** The request **
Are you able to quote each entry exactly as written?

------

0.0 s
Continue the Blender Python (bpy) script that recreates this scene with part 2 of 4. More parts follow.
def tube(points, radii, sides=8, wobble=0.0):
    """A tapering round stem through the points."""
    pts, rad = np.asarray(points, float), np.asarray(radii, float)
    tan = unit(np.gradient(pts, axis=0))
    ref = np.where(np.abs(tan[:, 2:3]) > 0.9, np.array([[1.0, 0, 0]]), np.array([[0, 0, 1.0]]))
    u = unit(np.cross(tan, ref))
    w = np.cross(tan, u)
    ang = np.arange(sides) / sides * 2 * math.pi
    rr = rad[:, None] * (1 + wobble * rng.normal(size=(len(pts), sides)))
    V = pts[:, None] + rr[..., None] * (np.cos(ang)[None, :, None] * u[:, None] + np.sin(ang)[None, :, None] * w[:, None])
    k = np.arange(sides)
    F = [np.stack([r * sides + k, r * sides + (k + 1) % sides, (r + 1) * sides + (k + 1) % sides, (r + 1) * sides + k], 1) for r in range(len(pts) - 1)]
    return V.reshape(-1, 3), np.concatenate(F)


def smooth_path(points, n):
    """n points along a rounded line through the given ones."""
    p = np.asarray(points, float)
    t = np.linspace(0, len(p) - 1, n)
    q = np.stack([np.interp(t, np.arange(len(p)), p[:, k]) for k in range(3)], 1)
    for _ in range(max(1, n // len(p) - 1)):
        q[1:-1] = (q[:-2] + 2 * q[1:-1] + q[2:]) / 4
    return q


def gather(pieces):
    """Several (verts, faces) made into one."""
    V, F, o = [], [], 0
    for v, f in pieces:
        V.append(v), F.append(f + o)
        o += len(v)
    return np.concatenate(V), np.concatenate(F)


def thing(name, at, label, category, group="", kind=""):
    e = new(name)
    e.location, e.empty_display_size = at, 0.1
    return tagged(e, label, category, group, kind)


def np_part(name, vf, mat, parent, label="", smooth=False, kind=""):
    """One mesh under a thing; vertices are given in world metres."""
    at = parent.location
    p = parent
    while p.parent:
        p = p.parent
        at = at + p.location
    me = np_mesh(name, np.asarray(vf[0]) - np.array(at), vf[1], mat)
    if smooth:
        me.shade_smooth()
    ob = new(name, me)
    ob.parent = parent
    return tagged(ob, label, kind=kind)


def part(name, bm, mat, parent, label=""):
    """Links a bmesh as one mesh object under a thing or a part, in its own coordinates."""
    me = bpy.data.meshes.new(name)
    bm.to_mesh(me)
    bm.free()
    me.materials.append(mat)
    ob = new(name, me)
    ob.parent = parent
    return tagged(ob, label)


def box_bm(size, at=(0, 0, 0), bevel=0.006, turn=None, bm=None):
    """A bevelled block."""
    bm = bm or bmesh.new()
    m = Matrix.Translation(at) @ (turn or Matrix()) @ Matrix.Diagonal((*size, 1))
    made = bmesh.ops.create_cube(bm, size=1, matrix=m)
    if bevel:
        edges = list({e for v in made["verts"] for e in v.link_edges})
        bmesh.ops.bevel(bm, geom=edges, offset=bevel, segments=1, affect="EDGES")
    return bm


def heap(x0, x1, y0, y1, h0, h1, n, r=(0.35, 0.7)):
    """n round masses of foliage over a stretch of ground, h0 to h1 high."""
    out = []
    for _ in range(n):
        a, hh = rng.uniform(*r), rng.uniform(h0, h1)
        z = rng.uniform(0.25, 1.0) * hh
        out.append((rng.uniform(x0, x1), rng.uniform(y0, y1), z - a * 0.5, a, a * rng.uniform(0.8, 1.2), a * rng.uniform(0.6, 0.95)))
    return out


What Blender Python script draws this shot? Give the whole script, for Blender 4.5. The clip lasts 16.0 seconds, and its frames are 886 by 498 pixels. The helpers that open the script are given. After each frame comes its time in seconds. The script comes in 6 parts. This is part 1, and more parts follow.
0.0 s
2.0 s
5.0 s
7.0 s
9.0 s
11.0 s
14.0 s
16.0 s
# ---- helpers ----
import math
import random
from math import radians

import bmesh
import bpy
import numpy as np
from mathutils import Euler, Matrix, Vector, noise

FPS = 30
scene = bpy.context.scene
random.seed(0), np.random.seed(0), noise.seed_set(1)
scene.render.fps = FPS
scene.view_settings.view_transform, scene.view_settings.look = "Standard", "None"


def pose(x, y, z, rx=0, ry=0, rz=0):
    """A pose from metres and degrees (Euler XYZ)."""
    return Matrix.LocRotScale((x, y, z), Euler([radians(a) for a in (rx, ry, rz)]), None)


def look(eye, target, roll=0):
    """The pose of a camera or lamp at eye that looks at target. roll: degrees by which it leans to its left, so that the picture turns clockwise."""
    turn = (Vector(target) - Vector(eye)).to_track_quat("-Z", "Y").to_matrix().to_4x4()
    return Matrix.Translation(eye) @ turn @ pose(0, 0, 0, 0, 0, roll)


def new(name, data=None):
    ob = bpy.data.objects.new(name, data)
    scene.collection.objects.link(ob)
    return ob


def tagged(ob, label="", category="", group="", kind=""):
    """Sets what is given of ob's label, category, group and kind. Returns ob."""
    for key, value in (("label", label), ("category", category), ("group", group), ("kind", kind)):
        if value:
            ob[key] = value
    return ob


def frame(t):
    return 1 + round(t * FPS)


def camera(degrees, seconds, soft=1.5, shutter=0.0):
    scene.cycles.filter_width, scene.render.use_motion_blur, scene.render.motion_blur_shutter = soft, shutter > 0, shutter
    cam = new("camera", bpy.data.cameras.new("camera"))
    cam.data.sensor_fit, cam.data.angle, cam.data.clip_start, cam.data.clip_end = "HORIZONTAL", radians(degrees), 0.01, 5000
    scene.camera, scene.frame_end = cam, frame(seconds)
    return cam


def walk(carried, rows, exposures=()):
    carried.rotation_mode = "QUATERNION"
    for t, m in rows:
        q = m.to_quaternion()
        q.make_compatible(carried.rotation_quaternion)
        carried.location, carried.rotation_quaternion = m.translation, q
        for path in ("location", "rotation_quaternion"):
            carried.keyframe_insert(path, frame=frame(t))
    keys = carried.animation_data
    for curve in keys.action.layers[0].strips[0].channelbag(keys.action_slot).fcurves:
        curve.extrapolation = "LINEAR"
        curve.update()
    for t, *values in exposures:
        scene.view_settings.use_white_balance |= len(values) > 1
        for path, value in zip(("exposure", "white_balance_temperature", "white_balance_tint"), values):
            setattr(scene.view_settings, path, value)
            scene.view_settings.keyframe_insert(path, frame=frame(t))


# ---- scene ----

------

** The solution **
0.0 s
Continue the Blender Python (bpy) script that recreates this scene with part 2 of 4. More parts follow.
def tube(points, radii, sides=8, wobble=0.0):
    """A tapering round stem through the points."""
    pts, rad = np.asarray(points, float), np.asarray(radii, float)
    tan = unit(np.gradient(pts, axis=0))
    ref = np.where(np.abs(tan[:, 2:3]) > 0.9, np.array([[1.0, 0, 0]]), np.array([[0, 0, 1.0]]))
    u = unit(np.cross(tan, ref))
    w = np.cross(tan, u)
    ang = np.arange(sides) / sides * 2 * math.pi
    rr = rad[:, None] * (1 + wobble * rng.normal(size=(len(pts), sides)))
    V = pts[:, None] + rr[..., None] * (np.cos(ang)[None, :, None] * u[:, None] + np.sin(ang)[None, :, None] * w[:, None])
    k = np.arange(sides)
    F = [np.stack([r * sides + k, r * sides + (k + 1) % sides, (r + 1) * sides + (k + 1) % sides, (r + 1) * sides + k], 1) for r in range(len(pts) - 1)]
    return V.reshape(-1, 3), np.concatenate(F)


def smooth_path(points, n):
    """n points along a rounded line through the given ones."""
    p = np.asarray(points, float)
    t = np.linspace(0, len(p) - 1, n)
    q = np.stack([np.interp(t, np.arange(len(p)), p[:, k]) for k in range(3)], 1)
    for _ in range(max(1, n // len(p) - 1)):
        q[1:-1] = (q[:-2] + 2 * q[1:-1] + q[2:]) / 4
    return q


def gather(pieces):
    """Several (verts, faces) made into one."""
    V, F, o = [], [], 0
    for v, f in pieces:
        V.append(v), F.append(f + o)
        o += len(v)
    return np.concatenate(V), np.concatenate(F)


def thing(name, at, label, category, group="", kind=""):
    e = new(name)
    e.location, e.empty_display_size = at, 0.1
    return tagged(e, label, category, group, kind)


def np_part(name, vf, mat, parent, label="", smooth=False, kind=""):
    """One mesh under a thing; vertices are given in world metres."""
    at = parent.location
    p = parent
    while p.parent:
        p = p.parent
        at = at + p.location
    me = np_mesh(name, np.asarray(vf[0]) - np.array(at), vf[1], mat)
    if smooth:
        me.shade_smooth()
    ob = new(name, me)
    ob.parent = parent
    return tagged(ob, label, kind=kind)


def part(name, bm, mat, parent, label=""):
    """Links a bmesh as one mesh object under a thing or a part, in its own coordinates."""
    me = bpy.data.meshes.new(name)
    bm.to_mesh(me)
    bm.free()
    me.materials.append(mat)
    ob = new(name, me)
    ob.parent = parent
    return tagged(ob, label)


def box_bm(size, at=(0, 0, 0), bevel=0.006, turn=None, bm=None):
    """A bevelled block."""
    bm = bm or bmesh.new()
    m = Matrix.Translation(at) @ (turn or Matrix()) @ Matrix.Diagonal((*size, 1))
    made = bmesh.ops.create_cube(bm, size=1, matrix=m)
    if bevel:
        edges = list({e for v in made["verts"] for e in v.link_edges})
        bmesh.ops.bevel(bm, geom=edges, offset=bevel, segments=1, affect="EDGES")
    return bm


def heap(x0, x1, y0, y1, h0, h1, n, r=(0.35, 0.7)):
    """n round masses of foliage over a stretch of ground, h0 to h1 high."""
    out = []
    for _ in range(n):
        a, hh = rng.uniform(*r), rng.uniform(h0, h1)
        z = rng.uniform(0.25, 1.0) * hh
        out.append((rng.uniform(x0, x1), rng.uniform(y0, y1), z - a * 0.5, a, a * rng.uniform(0.8, 1.2), a * rng.uniform(0.6, 0.95)))
    return out


What Blender Python script draws this shot? Give the whole script, for Blender 4.5. The clip lasts 16.0 seconds, and its frames are 886 by 498 pixels. The helpers that open the script are given. After each frame comes its time in seconds. The script comes in 6 parts. This is part 1, and more parts follow.
0.0 s
2.0 s
5.0 s
7.0 s
9.0 s
11.0 s
14.0 s
16.0 s
# ---- helpers ----
import math
import random
from math import radians

import bmesh
import bpy
import numpy as np
from mathutils import Euler, Matrix, Vector, noise

FPS = 30
scene = bpy.context.scene
random.seed(0), np.random.seed(0), noise.seed_set(1)
scene.render.fps = FPS
scene.view_settings.view_transform, scene.view_settings.look = "Standard", "None"


def pose(x, y, z, rx=0, ry=0, rz=0):
    """A pose from metres and degrees (Euler XYZ)."""
    return Matrix.LocRotScale((x, y, z), Euler([radians(a) for a in (rx, ry, rz)]), None)


def look(eye, target, roll=0):
    """The pose of a camera or lamp at eye that looks at target. roll: degrees by which it leans to its left, so that the picture turns clockwise."""
    turn = (Vector(target) - Vector(eye)).to_track_quat("-Z", "Y").to_matrix().to_4x4()
    return Matrix.Translation(eye) @ turn @ pose(0, 0, 0, 0, 0, roll)


def new(name, data=None):
    ob = bpy.data.objects.new(name, data)
    scene.collection.objects.link(ob)
    return ob


def tagged(ob, label="", category="", group="", kind=""):
    """Sets what is given of ob's label, category, group and kind. Returns ob."""
    for key, value in (("label", label), ("category", category), ("group", group), ("kind", kind)):
        if value:
            ob[key] = value
    return ob


def frame(t):
    return 1 + round(t * FPS)


def camera(degrees, seconds, soft=1.5, shutter=0.0):
    scene.cycles.filter_width, scene.render.use_motion_blur, scene.render.motion_blur_shutter = soft, shutter > 0, shutter
    cam = new("camera", bpy.data.cameras.new("camera"))
    cam.data.sensor_fit, cam.data.angle, cam.data.clip_start, cam.data.clip_end = "HORIZONTAL", radians(degrees), 0.01, 5000
    scene.camera, scene.frame_end = cam, frame(seconds)
    return cam


def walk(carried, rows, exposures=()):
    carried.rotation_mode = "QUATERNION"
    for t, m in rows:
        q = m.to_quaternion()
        q.make_compatible(carried.rotation_quaternion)
        carried.location, carried.rotation_quaternion = m.translation, q
        for path in ("location", "rotation_quaternion"):
            carried.keyframe_insert(path, frame=frame(t))
    keys = carried.animation_data
    for curve in keys.action.layers[0].strips[0].channelbag(keys.action_slot).fcurves:
        curve.extrapolation = "LINEAR"
        curve.update()
    for t, *values in exposures:
        scene.view_settings.use_white_balance |= len(values) > 1
        for path, value in zip(("exposure", "white_balance_temperature", "white_balance_tint"), values):
            setattr(scene.view_settings, path, value)
            scene.view_settings.keyframe_insert(path, frame=frame(t))


# ---- scene ----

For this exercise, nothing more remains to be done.